Though he sees the twin protagonists of his Unmade Beds through a generous, fellow partygoer’s lens, writer-director Alexis Dos Santos accents the melancholy of youthful aches for connection and roots as heavily as he does the exuberance of bohemian lust and inebriation. Twenty-year-old Axl (Fernando Tielve, floppy-haired and elfin) journeys to east London from Madrid in search of the English father who left when he was three; bed-hopping through blackout nights in clubs and rock bars, he lands in a warehouse squat of young artists and DJs. Also residing there, though a stranger to him, is sad-eyed Vera (Déborah François), a Belgian romantic who randomly places books on shelves for customer serendipity in the shop where she clerks, and begins a free-and-easy affair with a scruffy stranger (Michiel Huisman) that leaves her with little but the Polaroids she takes of their empty postcoital bed.

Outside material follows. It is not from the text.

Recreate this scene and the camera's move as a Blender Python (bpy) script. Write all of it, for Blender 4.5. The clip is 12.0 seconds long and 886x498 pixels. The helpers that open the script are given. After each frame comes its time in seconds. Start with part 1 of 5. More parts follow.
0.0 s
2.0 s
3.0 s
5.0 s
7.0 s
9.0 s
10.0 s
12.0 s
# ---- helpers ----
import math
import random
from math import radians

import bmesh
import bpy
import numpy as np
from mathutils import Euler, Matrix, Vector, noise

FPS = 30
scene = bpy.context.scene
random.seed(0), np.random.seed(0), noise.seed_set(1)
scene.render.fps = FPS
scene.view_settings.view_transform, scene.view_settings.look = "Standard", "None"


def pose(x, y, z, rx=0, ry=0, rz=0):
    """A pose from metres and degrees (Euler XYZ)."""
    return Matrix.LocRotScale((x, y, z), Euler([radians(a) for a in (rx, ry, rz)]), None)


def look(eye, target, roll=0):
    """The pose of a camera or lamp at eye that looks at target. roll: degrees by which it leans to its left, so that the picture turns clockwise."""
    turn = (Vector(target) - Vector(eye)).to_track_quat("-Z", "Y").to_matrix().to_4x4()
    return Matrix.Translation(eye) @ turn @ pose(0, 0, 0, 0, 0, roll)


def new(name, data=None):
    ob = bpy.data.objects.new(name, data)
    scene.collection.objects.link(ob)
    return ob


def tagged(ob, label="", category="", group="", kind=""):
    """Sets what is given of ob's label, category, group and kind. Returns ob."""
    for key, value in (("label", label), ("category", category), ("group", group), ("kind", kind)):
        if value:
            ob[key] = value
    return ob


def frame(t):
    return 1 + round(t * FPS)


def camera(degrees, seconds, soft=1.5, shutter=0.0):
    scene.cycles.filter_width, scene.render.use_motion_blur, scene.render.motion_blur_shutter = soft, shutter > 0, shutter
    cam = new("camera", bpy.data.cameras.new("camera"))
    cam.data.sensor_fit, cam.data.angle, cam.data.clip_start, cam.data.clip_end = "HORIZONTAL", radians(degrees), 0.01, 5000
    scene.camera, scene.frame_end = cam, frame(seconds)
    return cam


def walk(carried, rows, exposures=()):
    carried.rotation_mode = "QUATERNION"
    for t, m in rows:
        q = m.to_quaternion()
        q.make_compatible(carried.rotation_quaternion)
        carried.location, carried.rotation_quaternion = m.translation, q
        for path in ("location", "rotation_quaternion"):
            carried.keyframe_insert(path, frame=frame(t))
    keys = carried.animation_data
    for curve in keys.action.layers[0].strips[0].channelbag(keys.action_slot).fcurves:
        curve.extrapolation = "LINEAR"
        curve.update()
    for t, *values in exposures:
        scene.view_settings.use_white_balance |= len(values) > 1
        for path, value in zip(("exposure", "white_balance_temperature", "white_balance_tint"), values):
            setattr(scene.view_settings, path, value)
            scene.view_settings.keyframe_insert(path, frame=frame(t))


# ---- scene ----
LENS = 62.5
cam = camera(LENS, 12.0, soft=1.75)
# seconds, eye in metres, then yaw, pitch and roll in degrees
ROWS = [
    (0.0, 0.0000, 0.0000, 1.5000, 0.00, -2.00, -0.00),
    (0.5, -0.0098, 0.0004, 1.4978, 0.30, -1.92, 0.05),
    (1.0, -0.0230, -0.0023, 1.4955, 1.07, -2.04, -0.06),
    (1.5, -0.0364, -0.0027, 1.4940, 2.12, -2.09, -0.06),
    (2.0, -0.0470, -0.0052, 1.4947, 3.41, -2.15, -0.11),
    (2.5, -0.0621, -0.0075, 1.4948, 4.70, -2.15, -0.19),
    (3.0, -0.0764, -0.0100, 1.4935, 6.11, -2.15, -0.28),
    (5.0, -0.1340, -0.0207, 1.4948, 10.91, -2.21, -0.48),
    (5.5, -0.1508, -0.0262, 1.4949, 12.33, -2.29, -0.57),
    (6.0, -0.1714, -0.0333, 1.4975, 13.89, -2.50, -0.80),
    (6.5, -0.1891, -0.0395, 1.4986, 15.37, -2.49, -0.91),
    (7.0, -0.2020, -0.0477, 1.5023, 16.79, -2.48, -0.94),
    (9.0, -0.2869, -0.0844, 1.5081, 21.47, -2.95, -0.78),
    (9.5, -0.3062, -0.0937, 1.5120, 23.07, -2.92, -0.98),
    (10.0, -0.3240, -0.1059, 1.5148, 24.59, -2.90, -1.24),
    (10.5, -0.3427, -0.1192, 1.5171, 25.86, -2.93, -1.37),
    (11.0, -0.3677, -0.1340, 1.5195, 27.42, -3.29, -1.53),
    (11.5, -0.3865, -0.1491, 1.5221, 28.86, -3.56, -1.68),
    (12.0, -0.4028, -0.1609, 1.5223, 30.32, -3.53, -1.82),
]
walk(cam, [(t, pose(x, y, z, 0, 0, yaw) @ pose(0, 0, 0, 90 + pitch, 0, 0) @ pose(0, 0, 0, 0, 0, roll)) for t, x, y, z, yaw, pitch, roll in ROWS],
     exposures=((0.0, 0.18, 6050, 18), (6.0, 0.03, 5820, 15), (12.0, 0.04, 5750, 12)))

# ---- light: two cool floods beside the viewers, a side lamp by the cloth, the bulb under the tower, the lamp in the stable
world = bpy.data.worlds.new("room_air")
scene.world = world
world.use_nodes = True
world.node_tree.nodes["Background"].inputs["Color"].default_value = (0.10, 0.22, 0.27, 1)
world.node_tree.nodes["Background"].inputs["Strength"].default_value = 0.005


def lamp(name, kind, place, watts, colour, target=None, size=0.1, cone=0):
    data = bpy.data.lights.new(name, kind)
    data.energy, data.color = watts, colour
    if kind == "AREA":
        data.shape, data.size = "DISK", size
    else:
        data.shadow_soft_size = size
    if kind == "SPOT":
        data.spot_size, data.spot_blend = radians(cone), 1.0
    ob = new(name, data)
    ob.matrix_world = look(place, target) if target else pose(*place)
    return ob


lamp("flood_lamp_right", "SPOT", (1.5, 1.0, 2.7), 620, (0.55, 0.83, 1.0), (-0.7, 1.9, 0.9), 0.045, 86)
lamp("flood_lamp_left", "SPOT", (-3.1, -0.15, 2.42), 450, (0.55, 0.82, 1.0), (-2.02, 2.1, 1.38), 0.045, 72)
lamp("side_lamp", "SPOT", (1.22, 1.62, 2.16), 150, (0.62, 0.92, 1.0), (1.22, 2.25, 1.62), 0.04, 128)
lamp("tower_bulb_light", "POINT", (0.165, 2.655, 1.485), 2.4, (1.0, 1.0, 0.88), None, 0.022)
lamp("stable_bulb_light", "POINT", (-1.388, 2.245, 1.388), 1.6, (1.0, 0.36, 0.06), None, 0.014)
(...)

Retaining the playful improvisatory work with actors from his Argentine feature Glue, Dos Santos, with cinematographer Jakob Ihre, uses a new-wavish blaze of nocturnal primary colors in the streets and on the dance floors, along with photos, Super 8, and Van Sant-like time-lapse to catch the needy passion in Vera’s mourning of lost love and the joyous but complicating entanglement of Axl’s drunken threesome with roommates.
Dualities are everywhere—in the unwitting sharing of a loud-striped jacket and an old mattress, in the layered dance of denial performed by Alex and his father (Richard Lintern)—and a voiceover by Vera suggests a correlative to Dos Santos’s emerging vision. Individuals are like bubbles that merge when they meet, she affirms, while her ex believed they are planets whose pairing can never be more than “one plus one.” Unmade Beds, with its occasionally twee chronicling of pogoing in funny hats and heart-to-hearts between NSA lovers, portrays its seekers as planets aspiring to bubblehood, or at least one tandem leap into the void.